──────── SOURCE MATERIAL ────────

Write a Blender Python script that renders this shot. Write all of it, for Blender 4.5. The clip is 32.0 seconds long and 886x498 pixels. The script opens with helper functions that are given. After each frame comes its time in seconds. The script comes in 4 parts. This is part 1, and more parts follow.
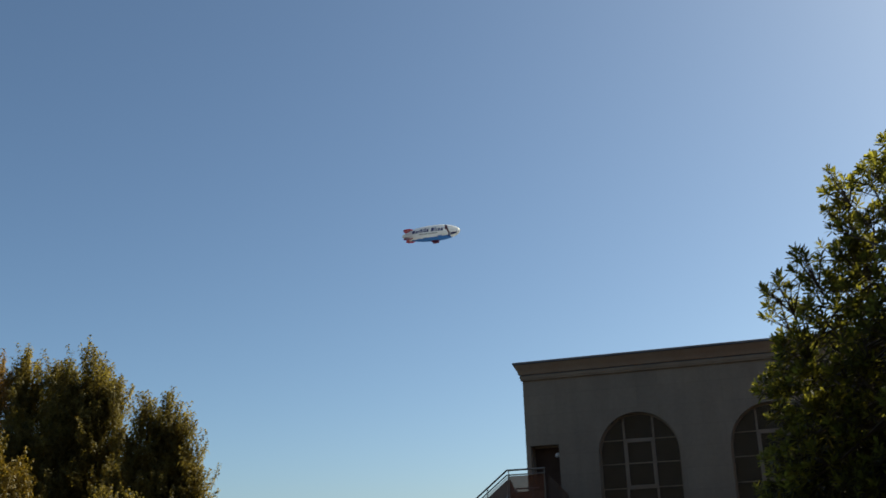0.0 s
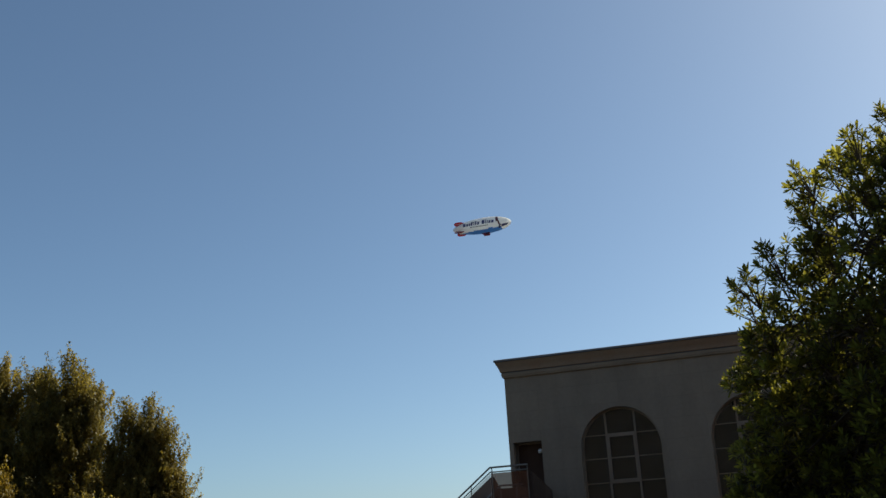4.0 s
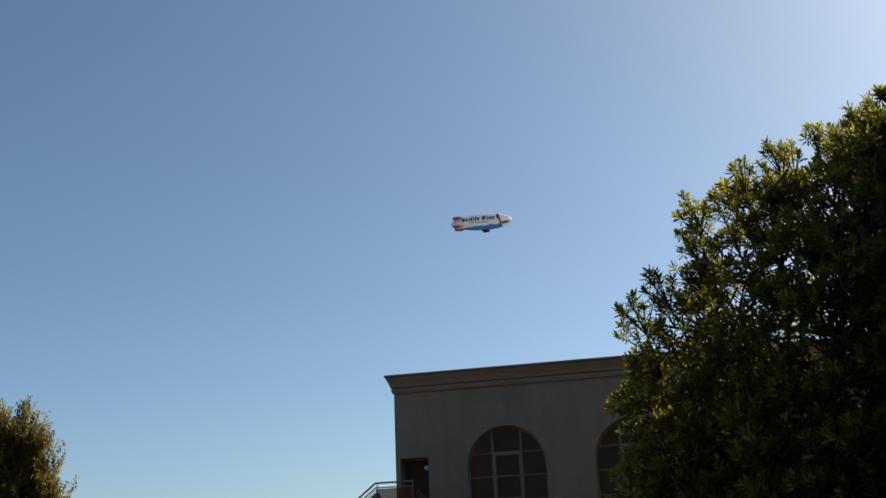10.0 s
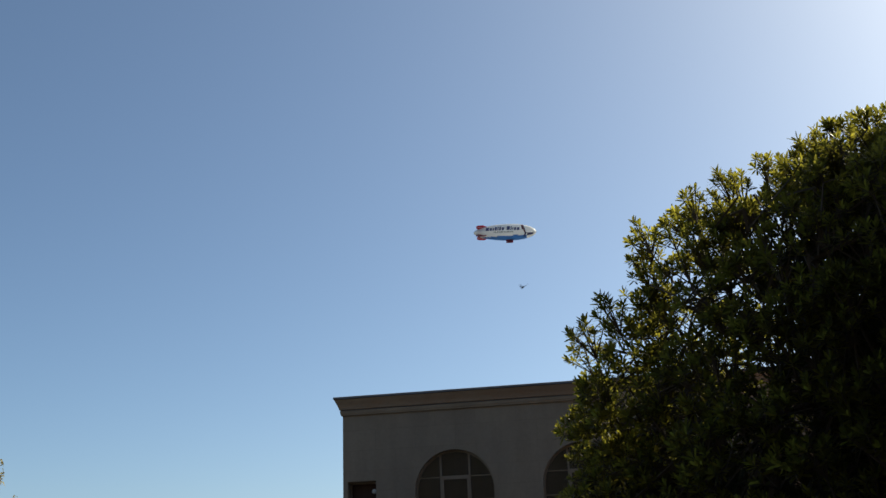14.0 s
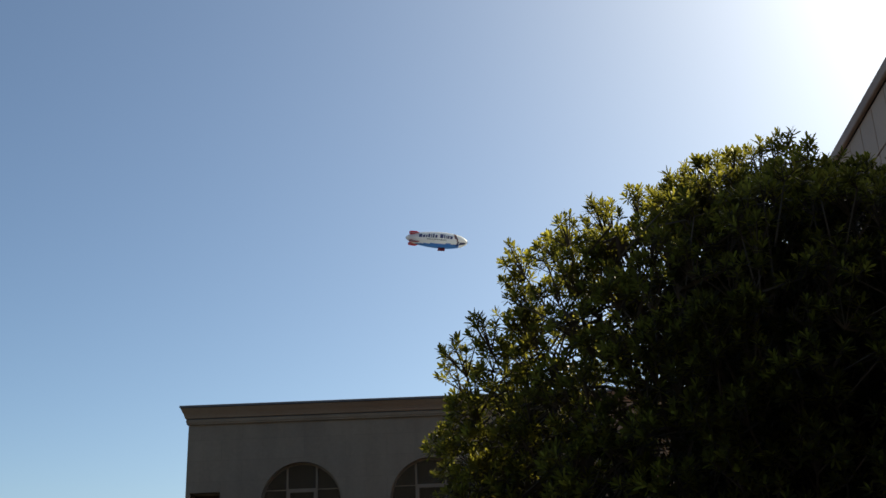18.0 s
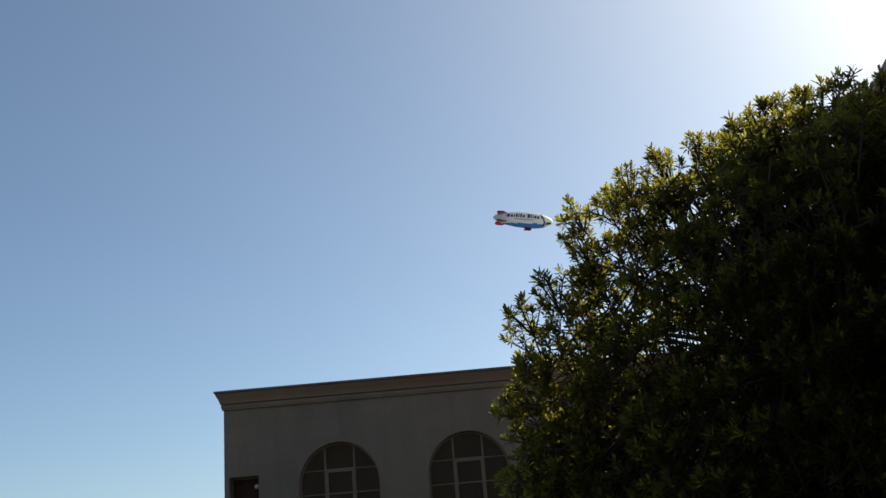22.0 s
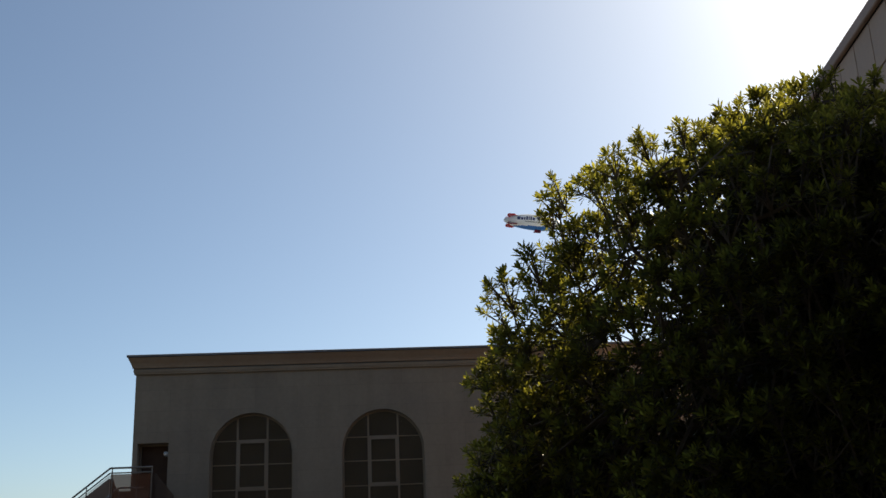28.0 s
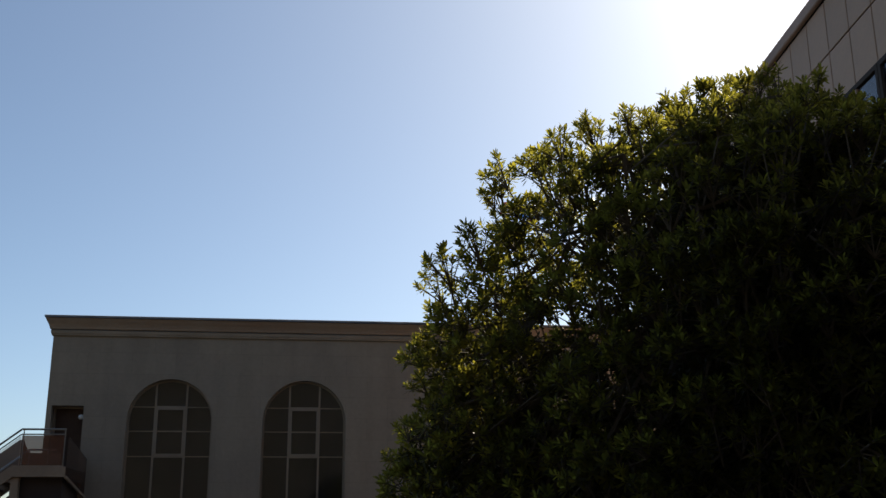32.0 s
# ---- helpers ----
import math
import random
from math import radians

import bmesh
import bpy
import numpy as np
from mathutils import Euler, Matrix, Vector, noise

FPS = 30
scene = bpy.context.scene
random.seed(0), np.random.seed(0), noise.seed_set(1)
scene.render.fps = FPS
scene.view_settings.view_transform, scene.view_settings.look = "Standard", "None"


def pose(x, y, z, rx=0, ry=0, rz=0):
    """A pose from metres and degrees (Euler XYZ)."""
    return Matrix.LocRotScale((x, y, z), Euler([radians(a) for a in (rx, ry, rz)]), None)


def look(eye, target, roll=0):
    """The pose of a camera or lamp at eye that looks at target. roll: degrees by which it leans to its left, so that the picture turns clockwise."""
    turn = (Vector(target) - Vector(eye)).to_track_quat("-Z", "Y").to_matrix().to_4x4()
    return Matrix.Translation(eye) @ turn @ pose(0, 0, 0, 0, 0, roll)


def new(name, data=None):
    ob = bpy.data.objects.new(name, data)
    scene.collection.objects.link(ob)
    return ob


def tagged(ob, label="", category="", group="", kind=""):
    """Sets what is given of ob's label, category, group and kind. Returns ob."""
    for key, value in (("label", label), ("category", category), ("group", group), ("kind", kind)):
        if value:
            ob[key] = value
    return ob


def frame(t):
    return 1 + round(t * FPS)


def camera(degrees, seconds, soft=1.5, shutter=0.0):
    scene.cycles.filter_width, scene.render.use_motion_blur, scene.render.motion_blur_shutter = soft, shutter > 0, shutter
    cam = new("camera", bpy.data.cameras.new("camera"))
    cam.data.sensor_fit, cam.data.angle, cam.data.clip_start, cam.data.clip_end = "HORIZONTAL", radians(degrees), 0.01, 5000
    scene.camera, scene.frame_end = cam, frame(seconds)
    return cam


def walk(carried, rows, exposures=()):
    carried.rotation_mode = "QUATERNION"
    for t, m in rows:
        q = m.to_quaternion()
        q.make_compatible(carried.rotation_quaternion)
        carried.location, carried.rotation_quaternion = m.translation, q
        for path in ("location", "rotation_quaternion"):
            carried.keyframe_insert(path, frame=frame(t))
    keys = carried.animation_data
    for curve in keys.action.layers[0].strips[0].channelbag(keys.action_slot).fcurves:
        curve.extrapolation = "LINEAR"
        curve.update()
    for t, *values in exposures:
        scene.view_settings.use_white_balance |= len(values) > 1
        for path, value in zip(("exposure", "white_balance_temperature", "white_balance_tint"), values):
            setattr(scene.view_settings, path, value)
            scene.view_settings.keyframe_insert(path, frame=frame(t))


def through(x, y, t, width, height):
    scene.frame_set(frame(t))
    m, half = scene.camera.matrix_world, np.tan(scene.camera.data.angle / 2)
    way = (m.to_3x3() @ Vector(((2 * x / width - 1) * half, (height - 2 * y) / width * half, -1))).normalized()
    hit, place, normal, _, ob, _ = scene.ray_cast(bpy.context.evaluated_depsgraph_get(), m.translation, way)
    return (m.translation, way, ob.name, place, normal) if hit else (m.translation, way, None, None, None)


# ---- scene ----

────────

GOAL: Keep every word of the data as it is when you write it out, but drop the pictures.

TASK RESPONSE:
Write a Blender Python script that renders this shot. Write all of it, for Blender 4.5. The clip is 32.0 seconds long and 886x498 pixels. The script opens with helper functions that are given. After each frame comes its time in seconds. The script comes in 4 parts. This is part 1, and more parts follow.
0.0 s
4.0 s
10.0 s
14.0 s
18.0 s
22.0 s
28.0 s
32.0 s
# ---- helpers ----
import math
import random
from math import radians

import bmesh
import bpy
import numpy as np
from mathutils import Euler, Matrix, Vector, noise

FPS = 30
scene = bpy.context.scene
random.seed(0), np.random.seed(0), noise.seed_set(1)
scene.render.fps = FPS
scene.view_settings.view_transform, scene.view_settings.look = "Standard", "None"


def pose(x, y, z, rx=0, ry=0, rz=0):
    """A pose from metres and degrees (Euler XYZ)."""
    return Matrix.LocRotScale((x, y, z), Euler([radians(a) for a in (rx, ry, rz)]), None)


def look(eye, target, roll=0):
    """The pose of a camera or lamp at eye that looks at target. roll: degrees by which it leans to its left, so that the picture turns clockwise."""
    turn = (Vector(target) - Vector(eye)).to_track_quat("-Z", "Y").to_matrix().to_4x4()
    return Matrix.Translation(eye) @ turn @ pose(0, 0, 0, 0, 0, roll)


def new(name, data=None):
    ob = bpy.data.objects.new(name, data)
    scene.collection.objects.link(ob)
    return ob


def tagged(ob, label="", category="", group="", kind=""):
    """Sets what is given of ob's label, category, group and kind. Returns ob."""
    for key, value in (("label", label), ("category", category), ("group", group), ("kind", kind)):
        if value:
            ob[key] = value
    return ob


def frame(t):
    return 1 + round(t * FPS)


def camera(degrees, seconds, soft=1.5, shutter=0.0):
    scene.cycles.filter_width, scene.render.use_motion_blur, scene.render.motion_blur_shutter = soft, shutter > 0, shutter
    cam = new("camera", bpy.data.cameras.new("camera"))
    cam.data.sensor_fit, cam.data.angle, cam.data.clip_start, cam.data.clip_end = "HORIZONTAL", radians(degrees), 0.01, 5000
    scene.camera, scene.frame_end = cam, frame(seconds)
    return cam


def walk(carried, rows, exposures=()):
    carried.rotation_mode = "QUATERNION"
    for t, m in rows:
        q = m.to_quaternion()
        q.make_compatible(carried.rotation_quaternion)
        carried.location, carried.rotation_quaternion = m.translation, q
        for path in ("location", "rotation_quaternion"):
            carried.keyframe_insert(path, frame=frame(t))
    keys = carried.animation_data
    for curve in keys.action.layers[0].strips[0].channelbag(keys.action_slot).fcurves:
        curve.extrapolation = "LINEAR"
        curve.update()
    for t, *values in exposures:
        scene.view_settings.use_white_balance |= len(values) > 1
        for path, value in zip(("exposure", "white_balance_temperature", "white_balance_tint"), values):
            setattr(scene.view_settings, path, value)
            scene.view_settings.keyframe_insert(path, frame=frame(t))


def through(x, y, t, width, height):
    scene.frame_set(frame(t))
    m, half = scene.camera.matrix_world, np.tan(scene.camera.data.angle / 2)
    way = (m.to_3x3() @ Vector(((2 * x / width - 1) * half, (height - 2 * y) / width * half, -1))).normalized()
    hit, place, normal, _, ob, _ = scene.ray_cast(bpy.context.evaluated_depsgraph_get(), m.translation, way)
    return (m.translation, way, ob.name, place, normal) if hit else (m.translation, way, None, None, None)


# ---- scene ----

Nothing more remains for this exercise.